Der erste Prozesstag begann mit der Verlesung der Anklageschrift. Vorgeworfen wird Köçer die „Mitgliedschaft in einer terroristischen Vereinigung im Ausland“, gemeint ist die PKK. Er soll als Gebietsverantwortlicher im Raum Nürnberg und zugleich als Regionsverantwortlicher für Bayern tätig gewesen sein. Wie in derartigen Verfahren üblich, wurden als „Straftatbestände“ unter anderem aufgeführt: Besuche bei kurdischen Familien, Restaurantaufenthalte, Organisation und Teilnahme an Info- oder Gedenkveranstaltungen, Newrozfeiern, Spendensammlungen, Protestveranstaltungen gegen die Inhaftierung des kurdischen Repräsentanten Abdullah Öcalan und Solidarität bzw. „Beistand“ für inhaftierte Kurden.

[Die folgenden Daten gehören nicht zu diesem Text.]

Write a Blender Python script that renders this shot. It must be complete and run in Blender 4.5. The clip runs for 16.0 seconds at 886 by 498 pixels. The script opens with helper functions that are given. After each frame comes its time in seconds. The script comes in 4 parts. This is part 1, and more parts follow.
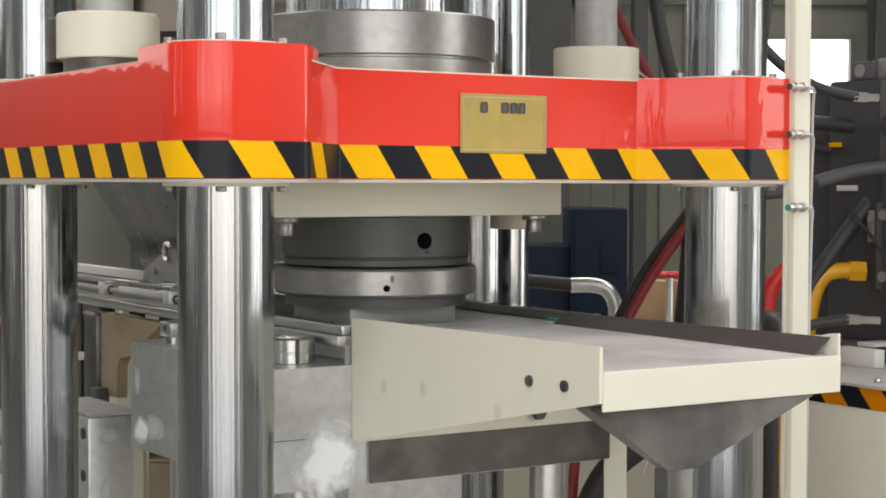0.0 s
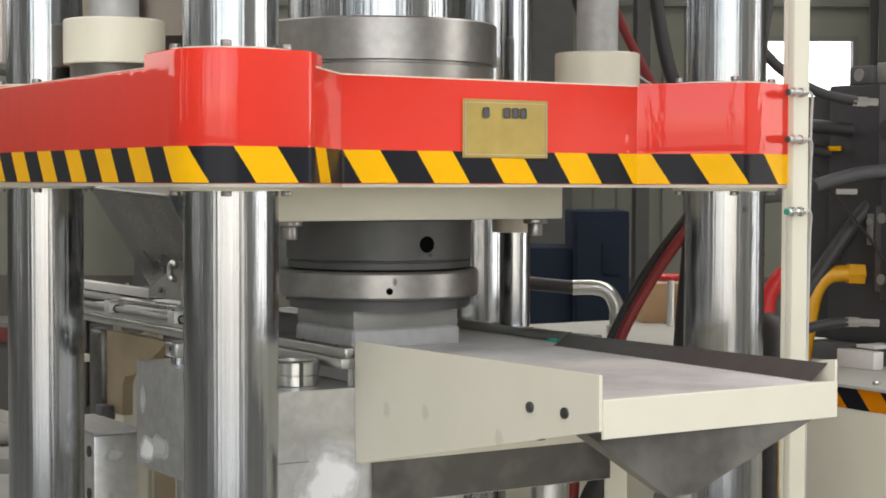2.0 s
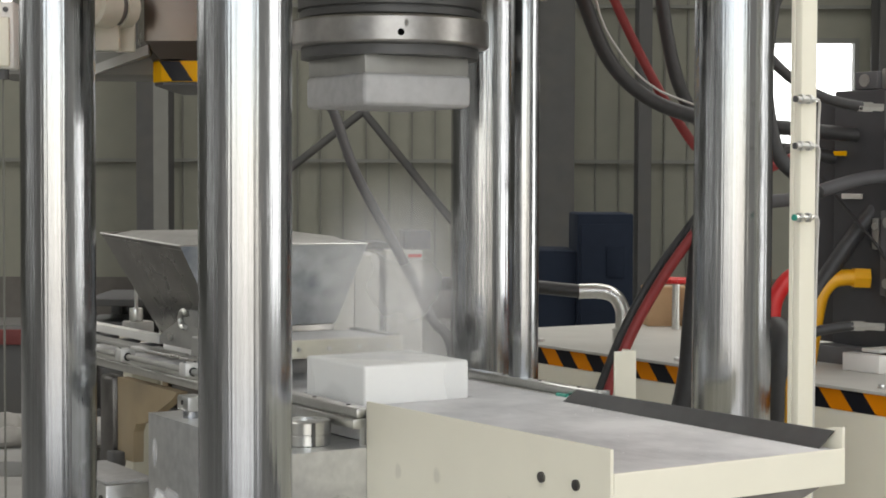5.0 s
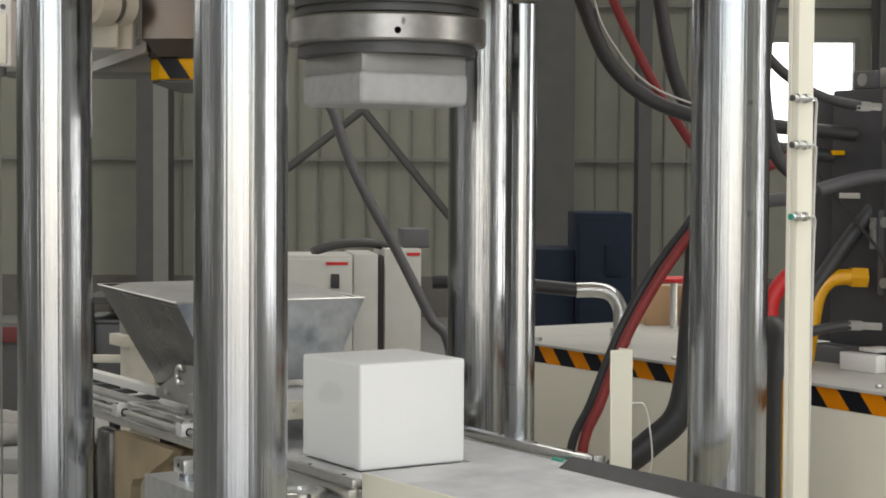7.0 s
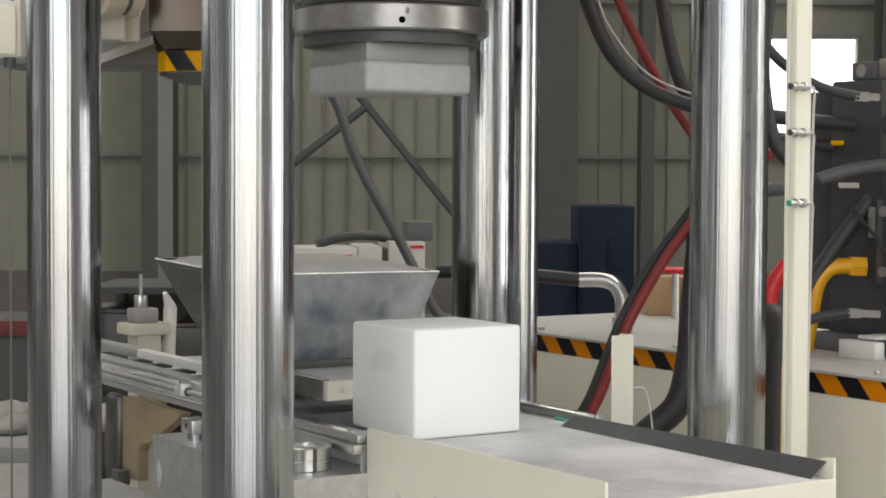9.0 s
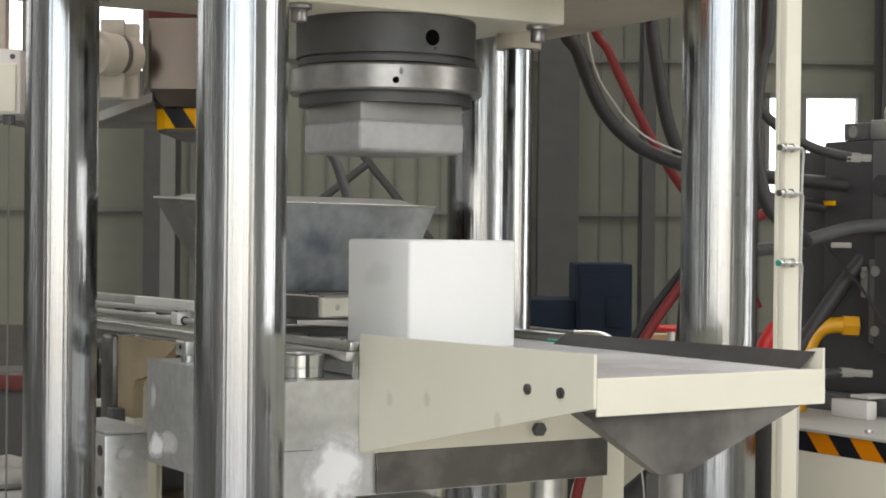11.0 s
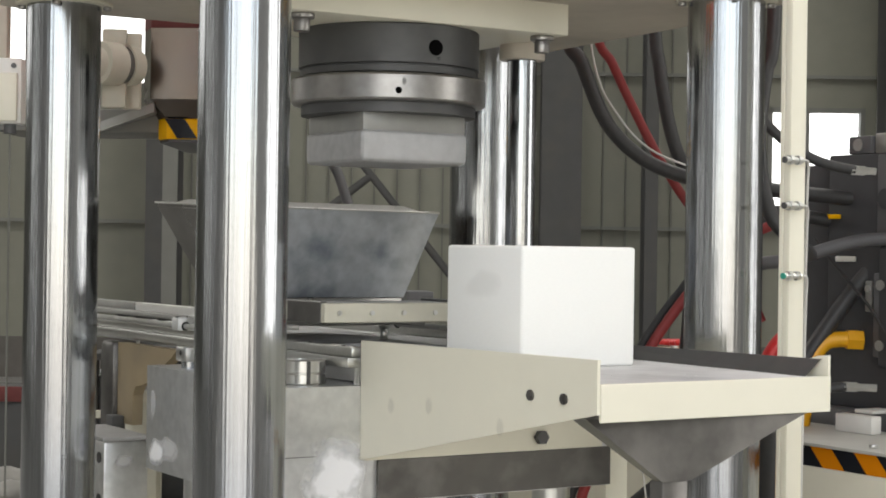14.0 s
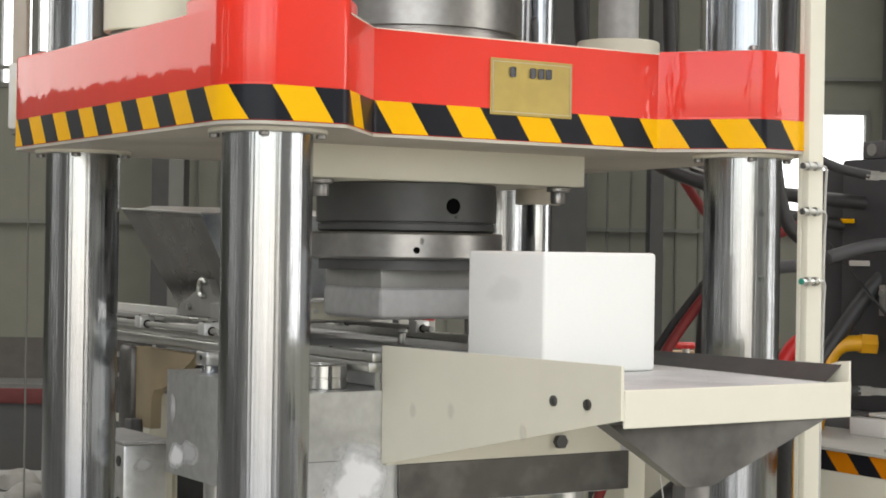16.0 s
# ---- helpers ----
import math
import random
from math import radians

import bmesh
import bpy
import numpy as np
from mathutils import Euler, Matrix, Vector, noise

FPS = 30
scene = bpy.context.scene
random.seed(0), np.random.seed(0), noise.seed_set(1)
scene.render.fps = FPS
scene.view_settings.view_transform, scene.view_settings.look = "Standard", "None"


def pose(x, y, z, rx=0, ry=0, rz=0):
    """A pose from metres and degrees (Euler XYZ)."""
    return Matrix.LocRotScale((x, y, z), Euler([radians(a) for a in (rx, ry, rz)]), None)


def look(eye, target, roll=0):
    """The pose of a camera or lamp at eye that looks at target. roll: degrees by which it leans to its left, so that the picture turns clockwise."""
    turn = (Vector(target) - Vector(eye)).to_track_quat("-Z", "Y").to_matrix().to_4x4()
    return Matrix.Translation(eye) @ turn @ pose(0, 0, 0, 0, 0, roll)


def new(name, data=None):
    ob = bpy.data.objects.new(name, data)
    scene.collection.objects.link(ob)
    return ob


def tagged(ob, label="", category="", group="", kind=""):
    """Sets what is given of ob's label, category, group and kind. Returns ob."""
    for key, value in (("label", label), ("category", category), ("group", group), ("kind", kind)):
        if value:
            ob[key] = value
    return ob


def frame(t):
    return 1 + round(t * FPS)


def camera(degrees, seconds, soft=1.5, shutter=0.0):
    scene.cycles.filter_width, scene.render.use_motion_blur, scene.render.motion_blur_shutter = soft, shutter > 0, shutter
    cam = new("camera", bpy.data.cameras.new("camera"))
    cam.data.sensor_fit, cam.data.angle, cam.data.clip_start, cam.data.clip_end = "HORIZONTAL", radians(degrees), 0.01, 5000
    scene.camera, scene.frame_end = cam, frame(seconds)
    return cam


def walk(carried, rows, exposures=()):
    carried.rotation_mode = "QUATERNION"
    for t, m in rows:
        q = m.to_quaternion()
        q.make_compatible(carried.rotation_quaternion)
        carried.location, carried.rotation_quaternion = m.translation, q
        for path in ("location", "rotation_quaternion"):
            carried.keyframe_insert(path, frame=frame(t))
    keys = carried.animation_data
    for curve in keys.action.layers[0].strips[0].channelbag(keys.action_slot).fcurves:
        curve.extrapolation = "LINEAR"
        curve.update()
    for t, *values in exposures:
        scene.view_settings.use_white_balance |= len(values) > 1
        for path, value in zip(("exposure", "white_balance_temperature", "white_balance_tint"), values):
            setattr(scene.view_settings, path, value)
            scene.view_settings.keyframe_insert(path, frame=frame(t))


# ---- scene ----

All diese Vorwürfe zählen eigentlich als ganz normales soziales Verhalten bzw. als Ausübung von Grundrechten. Nirgendwo sind individuelle Straftaten zu erkennen. Doch darum geht es bei derartigen Prozessen jedoch auch nicht. Der Hintergrund ist das seit 1993 bestehende Verbot der PKK, das dem Staat einen Freibrief für Verfolgung politisch aktiver Kurd:innen ausstellt.

Köçer selbst musste Mitte der 1990er Jahre aus der Türkei fliehen, nachdem er dort in Haft saß und gefoltert wurde. In Deutschland erhielt er die Anerkennung als Asylberechtigter und später eine Niederlassungserlaubnis. Der 59-jährige Vater von fünf Kindern hat in Deutschland einen festen Wohnsitz und setzt sich für die Rechte der Kurd:innen ein. Als Politiker trat er immer wieder öffentlich auf und suchte den Dialog, um auf die Situation der kurdischen Community hinzuweisen.

Am ersten Prozesstag wurde in Anwesenheit zahlreicher Besucher:innen die umfangreiche Anklageschrift verlesen. Am nächsten Verhandlungstag (Donnerstag, 18. Januar, 9:00 Uhr) wird Rechtsanwalt Michael Brenner einen Einstellungsantrag vortragen.

Begleitend zur Prozesseröffnung fand vor dem Justizgebäude eine Kundgebung statt. Der Ko-Vorsitzende von KON-MED, Kerem Gök, verurteilte die Angriffe des deutschen Staates auf politisch aktive Kurd:innen und forderte die Freilassung von Tahir Köçer.